My daughter had requested an old favorite: noodles with Parmesan cheese, egg, and peas. Just before I drained the pasta, a bit before seven o’clock, she came over to me, and said, “Mama, I feel funny.”
“What’s wrong,” I said, all mental tra-la-ing coming to an abrupt halt.
“My nose is runny,” she said. “My throat hurts.”
I pressed my hand to my daughter’s head. It felt warm. I began to say, “Where’s the –” and stopped. The thermometer was in my toiletry bag, which I’d left on Cape Cod, because there was (I’d assumed) nothing in it I’d need once we got home. I don’t need travel size shampoo when I’m at home, or the little travel-size packet of Q-Tips, or the extra nail clippers.
But I only own one thermometer. And my daughter was sick, but the thermometer was on Cape Cod.
I had a moment of optimism: maybe, just maybe, I’d slipped the thermometer into my tote bag, which has many pockets, and not into the toiletry bag. I searched my tote bag: no thermometer. In the meantime, my daughter sagged on the couch. I texted my husband: “Is the thermometer in the toiletry bag?” He wrote back with uncharacteristic speed. “Yes,” he wrote, “Who’s sick?”

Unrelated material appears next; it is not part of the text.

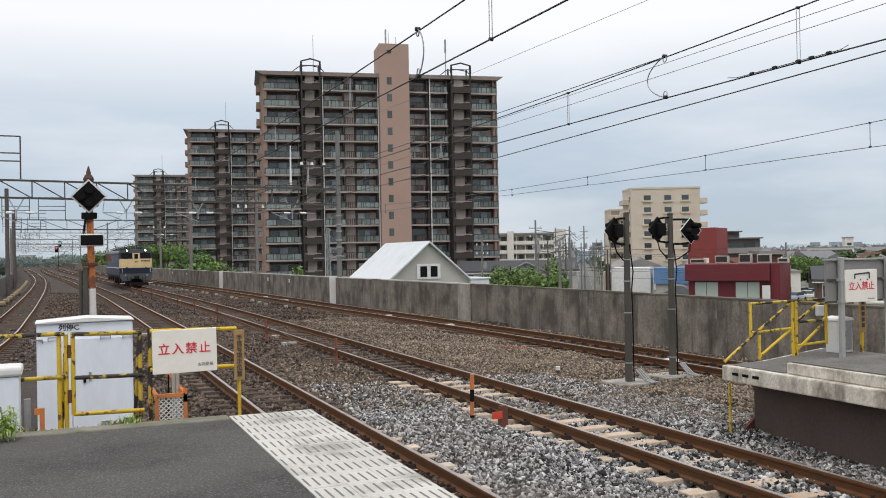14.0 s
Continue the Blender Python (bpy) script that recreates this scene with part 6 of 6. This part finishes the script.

I explained that our daughter appeared to be ill. “Excellent timing,” I observed. “If she has to get sick, it’s better to get sick at home.” My husband agreed. There’s a lesson for me here, which is this: no matter where you are, the thermometer is not in the place where you are when you need it. Peg Bracken had a plan, longtime readers will recall, in which every room of the house has a box that contains a few things you always need at random moments: a pair of scissors, some safety pins, a pencil and some paper, etc. To this list, I should probably add: a thermometer. Keep one on each floor of the house — one in the kitchen drawer (perhaps next to the Thermapen, which I suppose you could use to take someone’s temperature if you had to, but boy would that be an uncomfortable experience), one in the second floor bathroom, and one in the third floor bathroom.
I made dinner. We ate. At 7.30 on the nose, my daughter set down her bowl and looked at me with tears in her eyes. “I want to go to bed now,” she said. I put her to bed. The next day was a wash. She was sad, feverish, not herself. We spent most of the day curled up on the couch watching the entire “Back to the Future” collection, streaming on Netflix. I cancelled all the plans I’d made for Friday night and sighed: I had scheduled our early return precisely so that I could go do these things on Friday night, and it was all down the toilet. Tra-fucking-la. “At least she got sick after we got home,” I said to myself.
All was well come Saturday morning. My husband returned home on Sunday and I opened the toiletry bag he unloaded from the car and looked at the thermometer. “I should really get at least one more thermometer,” I said dolefully. My husband, who finds my tendency to buy things in duplicate inexplicable, said, “yeah, maybe you’re right.” And then I commenced doing laundry.